万国時事周覧

世界中で起こっている様々な出来事について、政治学および統治学を研究する学者の視点から、寸評を書いています。

‘資本主義’の変化が移民問題を解決する?

2020年01月23日 13時53分55秒 | 国際経済

毎年、この時期にスイスで開かれているダボス会議は、グローバリズムの全盛期に比べれば陰りが見えるとはいえ、その後の各国の経済政策をも方向づける絶大な影響力で知られています。先鋭的なグローバリストが集う総本山のようなイメージがあるのですが、今年の会議では、トランプ米大統領も顔を出したためか、‘資本主義’の見直しが重要なテーマとして位置づけられていたそうです。

 ダボス会議で提起された‘資本主義’の見直し論とは、株主の利益を最優先する株主至上主義から脱し、従業員、取引先、地域社会といった他のステークホルダーの利益をも考慮しようというものです。この方針は、昨年の8月に、アメリカの経営者団体であるビジネス・ラウンドテーブルで示された企業の行動規範とも一致しており、株主至上主義の見直しは時代の潮流でもあります。批判を浴びてきたグローバリズムの問題点は、株主至上主義にその主因が求められるからです。そして、資本主義の見直しは、格差拡大に並ぶもう一つの問題を解決する可能性を秘めているように思えます。それは、イギリスではEU離脱を招き、アメリカではトランプ政権を誕生させた移民問題です。

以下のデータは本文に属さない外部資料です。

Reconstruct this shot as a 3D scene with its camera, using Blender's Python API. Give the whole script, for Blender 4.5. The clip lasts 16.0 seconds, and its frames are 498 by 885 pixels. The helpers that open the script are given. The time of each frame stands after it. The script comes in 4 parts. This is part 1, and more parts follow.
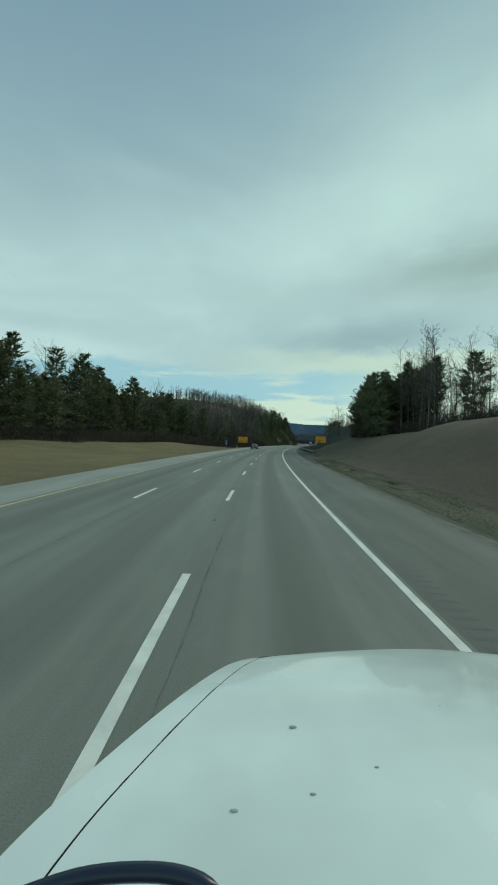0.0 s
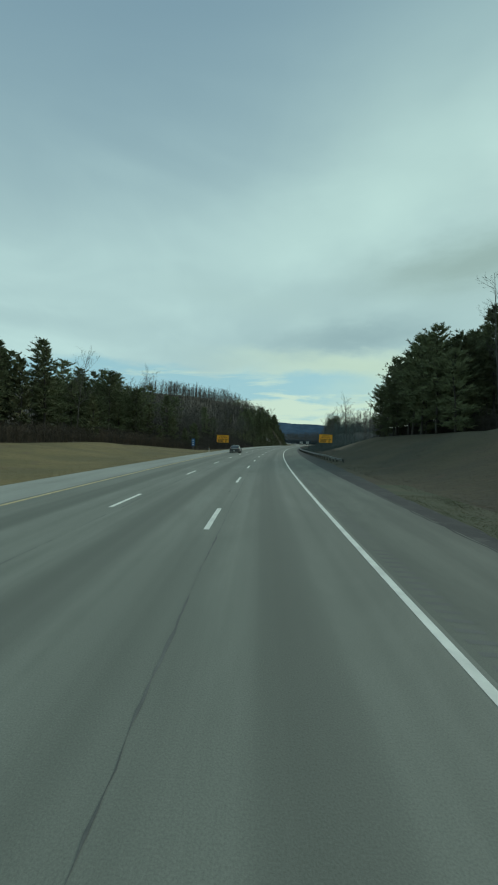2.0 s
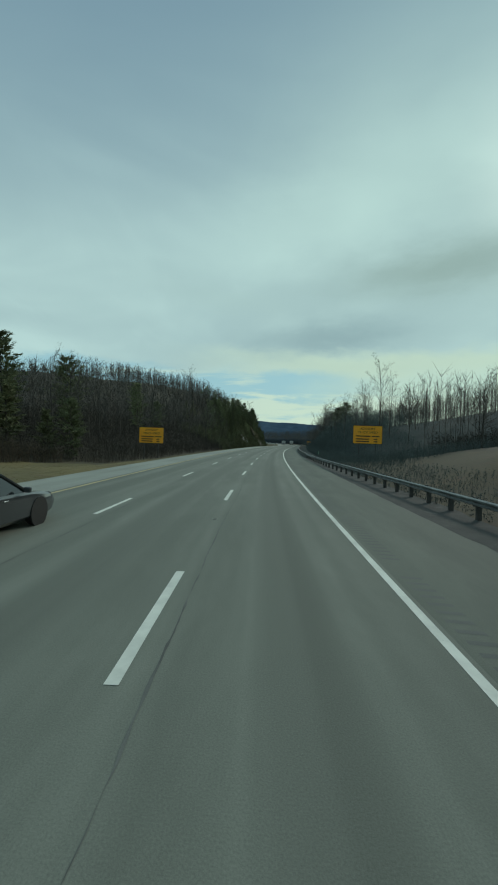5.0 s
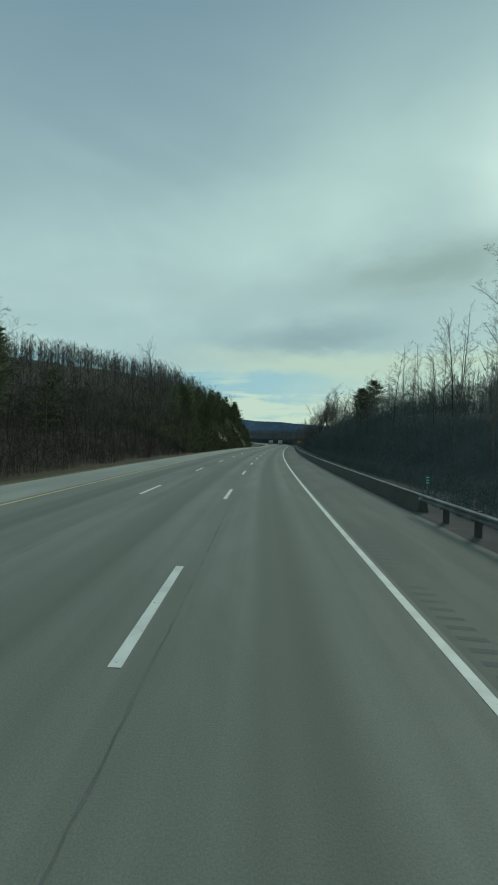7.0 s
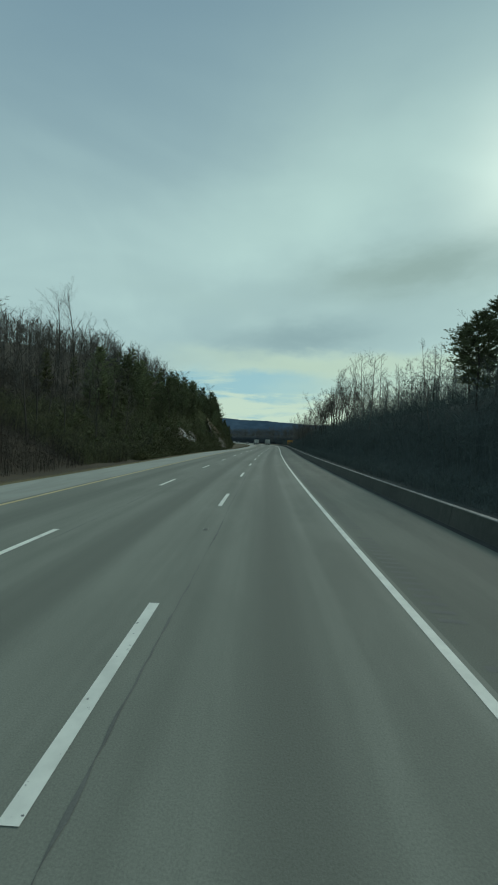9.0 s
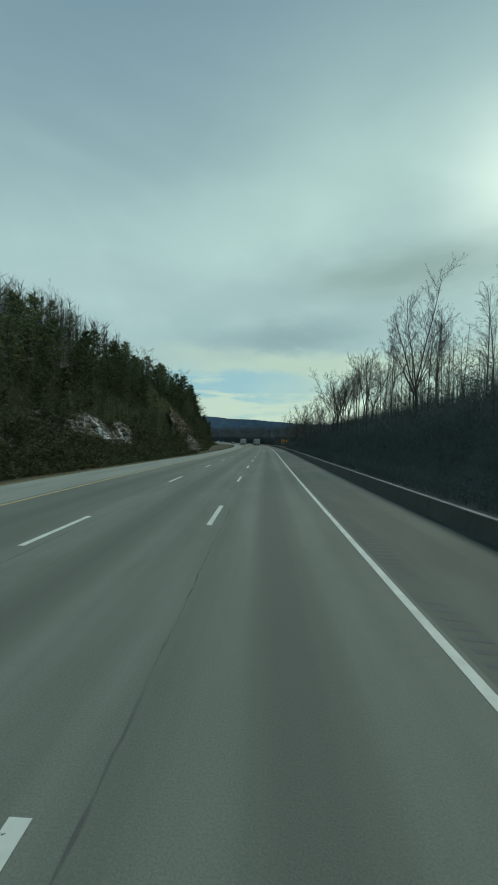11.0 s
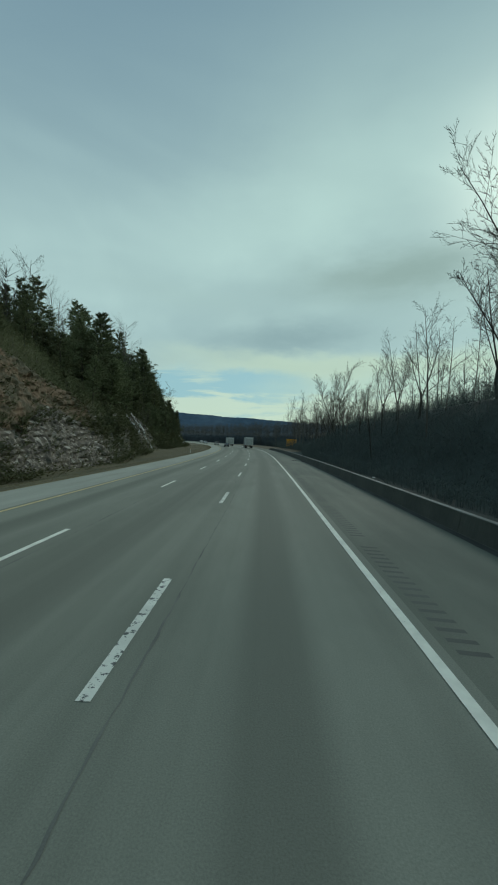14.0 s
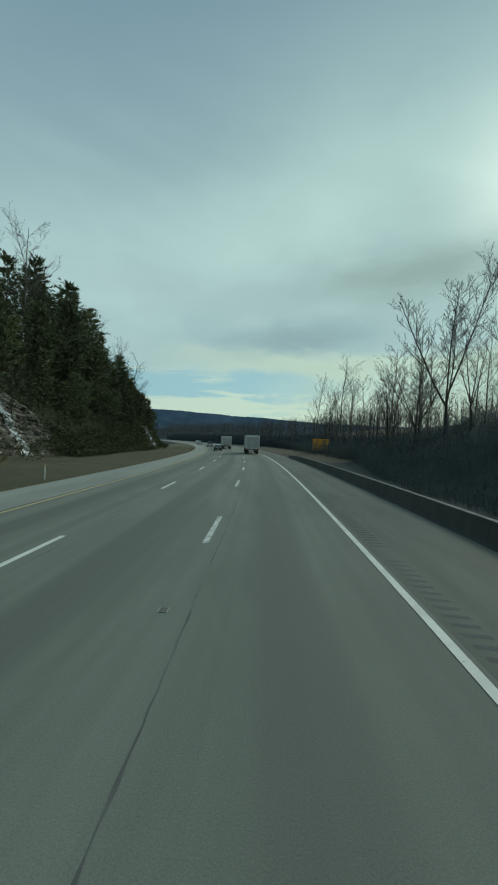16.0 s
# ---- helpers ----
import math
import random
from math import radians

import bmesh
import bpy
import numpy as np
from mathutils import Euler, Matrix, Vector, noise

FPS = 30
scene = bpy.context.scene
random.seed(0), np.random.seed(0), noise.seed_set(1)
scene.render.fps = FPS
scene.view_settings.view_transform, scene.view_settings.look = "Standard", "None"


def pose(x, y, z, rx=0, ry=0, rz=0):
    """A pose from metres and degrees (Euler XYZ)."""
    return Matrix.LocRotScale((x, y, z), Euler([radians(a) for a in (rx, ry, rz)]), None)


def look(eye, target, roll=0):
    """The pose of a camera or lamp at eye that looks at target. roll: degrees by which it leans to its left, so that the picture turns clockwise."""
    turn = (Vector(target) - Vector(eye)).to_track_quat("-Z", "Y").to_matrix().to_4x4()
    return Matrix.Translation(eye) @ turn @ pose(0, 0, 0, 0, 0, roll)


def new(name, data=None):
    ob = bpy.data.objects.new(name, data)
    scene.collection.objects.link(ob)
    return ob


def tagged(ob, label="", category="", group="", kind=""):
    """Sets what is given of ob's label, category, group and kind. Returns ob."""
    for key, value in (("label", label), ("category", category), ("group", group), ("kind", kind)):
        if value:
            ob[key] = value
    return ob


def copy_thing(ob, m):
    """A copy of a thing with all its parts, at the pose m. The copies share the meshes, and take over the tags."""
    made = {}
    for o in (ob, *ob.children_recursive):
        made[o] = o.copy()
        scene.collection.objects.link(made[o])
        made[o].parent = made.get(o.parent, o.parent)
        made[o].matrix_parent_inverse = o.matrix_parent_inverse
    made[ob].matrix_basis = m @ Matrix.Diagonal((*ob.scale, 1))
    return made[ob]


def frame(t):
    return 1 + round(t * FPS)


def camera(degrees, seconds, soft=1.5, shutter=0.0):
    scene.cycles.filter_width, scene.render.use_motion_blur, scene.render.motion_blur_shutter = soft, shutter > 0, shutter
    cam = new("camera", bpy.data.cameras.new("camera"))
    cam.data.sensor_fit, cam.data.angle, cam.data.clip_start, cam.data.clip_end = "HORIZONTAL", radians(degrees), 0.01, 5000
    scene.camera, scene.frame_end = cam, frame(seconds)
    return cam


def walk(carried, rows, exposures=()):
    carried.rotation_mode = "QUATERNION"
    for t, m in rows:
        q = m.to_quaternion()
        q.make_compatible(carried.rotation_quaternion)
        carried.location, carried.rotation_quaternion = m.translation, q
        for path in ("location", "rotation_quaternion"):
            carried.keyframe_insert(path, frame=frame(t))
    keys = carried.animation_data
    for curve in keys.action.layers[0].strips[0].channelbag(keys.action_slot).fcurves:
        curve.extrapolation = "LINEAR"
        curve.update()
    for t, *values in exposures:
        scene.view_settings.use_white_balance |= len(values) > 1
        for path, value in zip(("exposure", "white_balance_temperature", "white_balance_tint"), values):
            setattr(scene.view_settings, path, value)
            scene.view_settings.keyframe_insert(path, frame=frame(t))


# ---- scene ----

従来型の株主至上主義では、‘人’とは、単なる労働力に過ぎず、国境を越えた労働力の移動は、事業利益を最大化するための有効な手段でした。低賃金でも働く外国人労働者を大量に雇用すれば、人件費の大幅な削減に繋がるからです。アメリカ最大の社会問題とされてきた人種差別問題も、元を辿れば、大航海時代の到来とともにグローバルに奴隷を売買できるようになった奴隷商人達の利益第一の事業方針に求めることができましょう。この結果、移民を受け入れた国に深刻な社会問題が発生しようとも、外国人労働者への代替によって失業率が上がろうとも、外国人犯罪者の増加や外国の犯罪シンジゲートの上陸で治安が悪化しようとも、そして、外国人やその家族に対する生活支援等のために相当額の予算を要しようとも、企業側はお構いなしであったのです。むしろ、外国人労働者の受け入れに伴う負の部分については、国や地方自治体、そして地域の住民たちにその責任を押し付け、その解決や緩和策も丸投げしようとしてきたとも言えましょう。あたかも、それがグローバル時代における当然のことのように…。

一方、今般の見直しでは、地域社会といった企業が活動する場で生活している一般の人々をもステークホルダーと見なしています。このスタンスからすれば、コストのみを判断基準とした労働力の移動も同時に見直されるべきかもしれません。何故ならば、外国人の増加によって社会的変化や財政的な負担を一方的に強いられる地域の住民、あるいは、国民こそ、企業の経営判断によって多大な影響を受けるステークホルダーに他ならないからです。アメリカの人種差別問題のみならず、ヨーロッパにおいても古くはユダヤ問題から新しきはイスラム過激派によるテロ事件に至るまで、利益を求めた結果としての人の移動は、世界各地に解決困難な社会問題をもたらしてきました(もちろん、すっかりと同化した事例もありますが…)。ミャンマーのロヒンギャ問題なども根は同じであり、従来の‘資本主義’は、民族の違いや人々の心理に対して無神経、かつ、無頓着過ぎたのではないかと思うのです。否、現地社会に対する破壊的な影響を十分に理解しながらも、利益を優先させるために政治やメディアをも背後から動かし、教育方針や世論を誘導するなど、様々な手段を用いて地域の人々に順応、あるいは、変化の受容を強要しようとしたのかもしれません。

‘人は生まれた場所から絶対に移動すべきではない’とは申しているわけではないのですが、人とはモノとは違い、自らの意思と行動の能力を有するとともに、集団的な属性としての政治性、社会性、そして文化性をも宿しています。唯物論に立脚した共産主義もまた‘資本主義’以上に人を人とも思わぬ冷酷さがあるのですが、‘資本主義’が株主以外の人々をモノ扱いした結果として移民問題が発生したのであるならば(経済的な理由以外には、人が他の国に移住する動機はそう多くはない…)、最も解決、あるいは、緩和を期待し得る方策とは、企業がより人の多面性を尊重し、移民反対を訴える人々を‘ポピュリズム’の一言で一刀両断に切り捨てることなく、地域の人々や国民の声にも素直に耳を傾けることではなのではないかと思うのです。つまり、国境を越えた人の移動については、受け入れ側となる国家や国民の側の権利をも尊重し、より抑制的であるべきなのではないでしょうか。